**Task to complete:** Return the line containing "Continue the Blender", the line containing "j[:-1]], -1).reshape(-1, 4)", and every line between them, exactly as they stand. Output nothing else.
:: Raw data
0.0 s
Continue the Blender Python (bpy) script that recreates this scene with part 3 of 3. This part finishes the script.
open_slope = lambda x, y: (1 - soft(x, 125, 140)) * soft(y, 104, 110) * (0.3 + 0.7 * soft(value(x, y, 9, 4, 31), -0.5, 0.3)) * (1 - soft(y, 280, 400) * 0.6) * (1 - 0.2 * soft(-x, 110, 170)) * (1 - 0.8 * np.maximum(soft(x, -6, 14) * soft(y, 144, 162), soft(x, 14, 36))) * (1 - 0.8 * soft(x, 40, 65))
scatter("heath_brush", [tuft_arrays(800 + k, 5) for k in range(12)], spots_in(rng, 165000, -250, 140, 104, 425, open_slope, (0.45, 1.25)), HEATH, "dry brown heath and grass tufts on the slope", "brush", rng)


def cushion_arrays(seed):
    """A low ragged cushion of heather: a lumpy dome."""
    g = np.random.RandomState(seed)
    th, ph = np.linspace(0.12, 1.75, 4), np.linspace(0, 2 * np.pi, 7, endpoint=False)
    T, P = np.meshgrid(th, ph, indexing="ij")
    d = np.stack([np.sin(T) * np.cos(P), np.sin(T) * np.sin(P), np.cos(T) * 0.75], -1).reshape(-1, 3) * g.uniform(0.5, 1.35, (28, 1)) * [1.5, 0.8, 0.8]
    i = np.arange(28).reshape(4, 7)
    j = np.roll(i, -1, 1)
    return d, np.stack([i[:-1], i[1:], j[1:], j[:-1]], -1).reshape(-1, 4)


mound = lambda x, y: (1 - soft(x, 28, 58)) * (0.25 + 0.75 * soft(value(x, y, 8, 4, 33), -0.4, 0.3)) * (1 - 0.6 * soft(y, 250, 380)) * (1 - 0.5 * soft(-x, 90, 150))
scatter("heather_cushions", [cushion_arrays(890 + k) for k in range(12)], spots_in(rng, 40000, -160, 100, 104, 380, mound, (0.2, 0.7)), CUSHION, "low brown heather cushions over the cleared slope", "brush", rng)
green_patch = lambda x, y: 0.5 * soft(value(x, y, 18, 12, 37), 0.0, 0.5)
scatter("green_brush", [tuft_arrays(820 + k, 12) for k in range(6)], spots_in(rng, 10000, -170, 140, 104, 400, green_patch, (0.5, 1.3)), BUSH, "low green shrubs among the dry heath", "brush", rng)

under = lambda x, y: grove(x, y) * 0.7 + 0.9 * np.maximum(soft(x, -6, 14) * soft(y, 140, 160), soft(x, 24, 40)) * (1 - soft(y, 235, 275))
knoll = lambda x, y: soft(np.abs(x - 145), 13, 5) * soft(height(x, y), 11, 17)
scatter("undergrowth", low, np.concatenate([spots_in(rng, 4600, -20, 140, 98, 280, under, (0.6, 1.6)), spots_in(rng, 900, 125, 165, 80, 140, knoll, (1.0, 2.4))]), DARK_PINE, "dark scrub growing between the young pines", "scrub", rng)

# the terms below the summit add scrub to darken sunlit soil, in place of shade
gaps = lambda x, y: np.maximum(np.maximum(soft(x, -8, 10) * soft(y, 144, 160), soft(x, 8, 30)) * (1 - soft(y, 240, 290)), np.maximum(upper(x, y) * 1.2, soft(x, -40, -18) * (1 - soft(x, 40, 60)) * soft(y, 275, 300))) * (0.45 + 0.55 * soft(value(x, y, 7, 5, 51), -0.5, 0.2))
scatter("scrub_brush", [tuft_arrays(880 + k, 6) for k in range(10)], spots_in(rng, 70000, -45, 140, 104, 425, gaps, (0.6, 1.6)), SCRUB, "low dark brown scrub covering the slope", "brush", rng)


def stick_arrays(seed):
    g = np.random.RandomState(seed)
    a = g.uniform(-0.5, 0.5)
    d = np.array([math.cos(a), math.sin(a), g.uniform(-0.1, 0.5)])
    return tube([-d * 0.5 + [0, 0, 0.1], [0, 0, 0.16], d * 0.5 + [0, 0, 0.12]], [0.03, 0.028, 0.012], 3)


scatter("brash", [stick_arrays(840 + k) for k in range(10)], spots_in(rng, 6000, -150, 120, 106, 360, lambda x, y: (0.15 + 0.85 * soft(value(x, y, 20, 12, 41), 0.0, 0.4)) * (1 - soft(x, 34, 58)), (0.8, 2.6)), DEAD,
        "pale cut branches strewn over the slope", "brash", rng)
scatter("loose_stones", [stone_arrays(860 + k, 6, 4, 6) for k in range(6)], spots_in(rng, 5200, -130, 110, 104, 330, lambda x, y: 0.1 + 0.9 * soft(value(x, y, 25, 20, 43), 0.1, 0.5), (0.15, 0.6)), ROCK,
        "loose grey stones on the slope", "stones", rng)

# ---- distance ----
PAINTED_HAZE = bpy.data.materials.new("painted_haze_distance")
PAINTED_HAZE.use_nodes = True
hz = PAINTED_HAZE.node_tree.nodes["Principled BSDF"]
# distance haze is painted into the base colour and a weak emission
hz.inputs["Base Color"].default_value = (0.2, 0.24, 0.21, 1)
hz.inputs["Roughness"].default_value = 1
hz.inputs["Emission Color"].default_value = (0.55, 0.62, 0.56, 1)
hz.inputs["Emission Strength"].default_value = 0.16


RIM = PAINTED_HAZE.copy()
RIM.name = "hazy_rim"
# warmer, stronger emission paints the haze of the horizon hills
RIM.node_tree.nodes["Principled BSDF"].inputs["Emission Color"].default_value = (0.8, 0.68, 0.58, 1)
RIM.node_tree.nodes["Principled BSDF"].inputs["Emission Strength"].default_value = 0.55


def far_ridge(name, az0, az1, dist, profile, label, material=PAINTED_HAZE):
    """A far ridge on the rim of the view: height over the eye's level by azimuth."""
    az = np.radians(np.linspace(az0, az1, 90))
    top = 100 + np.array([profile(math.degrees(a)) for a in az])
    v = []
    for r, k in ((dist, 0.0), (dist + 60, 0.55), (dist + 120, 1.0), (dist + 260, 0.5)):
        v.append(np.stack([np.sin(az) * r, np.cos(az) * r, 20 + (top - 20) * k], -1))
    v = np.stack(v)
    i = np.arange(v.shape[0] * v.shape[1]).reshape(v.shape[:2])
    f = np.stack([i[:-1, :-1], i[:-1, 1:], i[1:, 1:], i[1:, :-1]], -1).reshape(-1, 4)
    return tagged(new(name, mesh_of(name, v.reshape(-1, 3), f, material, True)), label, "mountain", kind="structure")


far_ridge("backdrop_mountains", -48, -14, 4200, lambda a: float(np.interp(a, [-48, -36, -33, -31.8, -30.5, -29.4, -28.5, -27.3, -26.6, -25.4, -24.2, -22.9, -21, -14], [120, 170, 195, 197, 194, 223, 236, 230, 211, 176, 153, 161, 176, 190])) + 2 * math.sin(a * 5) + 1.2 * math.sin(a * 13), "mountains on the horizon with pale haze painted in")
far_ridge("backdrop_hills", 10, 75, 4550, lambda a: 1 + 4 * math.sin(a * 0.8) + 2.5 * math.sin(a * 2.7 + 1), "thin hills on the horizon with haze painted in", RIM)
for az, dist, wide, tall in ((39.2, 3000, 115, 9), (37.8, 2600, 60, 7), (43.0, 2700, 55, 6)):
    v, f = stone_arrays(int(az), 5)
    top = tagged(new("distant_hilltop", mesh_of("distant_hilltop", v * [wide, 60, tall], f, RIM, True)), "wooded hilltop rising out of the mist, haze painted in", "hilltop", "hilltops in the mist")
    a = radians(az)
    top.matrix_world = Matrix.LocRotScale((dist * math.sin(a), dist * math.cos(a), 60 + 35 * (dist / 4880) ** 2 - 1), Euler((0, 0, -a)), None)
::::
**Final result:**
Continue the Blender Python (bpy) script that recreates this scene with part 3 of 3. This part finishes the script.
open_slope = lambda x, y: (1 - soft(x, 125, 140)) * soft(y, 104, 110) * (0.3 + 0.7 * soft(value(x, y, 9, 4, 31), -0.5, 0.3)) * (1 - soft(y, 280, 400) * 0.6) * (1 - 0.2 * soft(-x, 110, 170)) * (1 - 0.8 * np.maximum(soft(x, -6, 14) * soft(y, 144, 162), soft(x, 14, 36))) * (1 - 0.8 * soft(x, 40, 65))
scatter("heath_brush", [tuft_arrays(800 + k, 5) for k in range(12)], spots_in(rng, 165000, -250, 140, 104, 425, open_slope, (0.45, 1.25)), HEATH, "dry brown heath and grass tufts on the slope", "brush", rng)


def cushion_arrays(seed):
    """A low ragged cushion of heather: a lumpy dome."""
    g = np.random.RandomState(seed)
    th, ph = np.linspace(0.12, 1.75, 4), np.linspace(0, 2 * np.pi, 7, endpoint=False)
    T, P = np.meshgrid(th, ph, indexing="ij")
    d = np.stack([np.sin(T) * np.cos(P), np.sin(T) * np.sin(P), np.cos(T) * 0.75], -1).reshape(-1, 3) * g.uniform(0.5, 1.35, (28, 1)) * [1.5, 0.8, 0.8]
    i = np.arange(28).reshape(4, 7)
    j = np.roll(i, -1, 1)
    return d, np.stack([i[:-1], i[1:], j[1:], j[:-1]], -1).reshape(-1, 4)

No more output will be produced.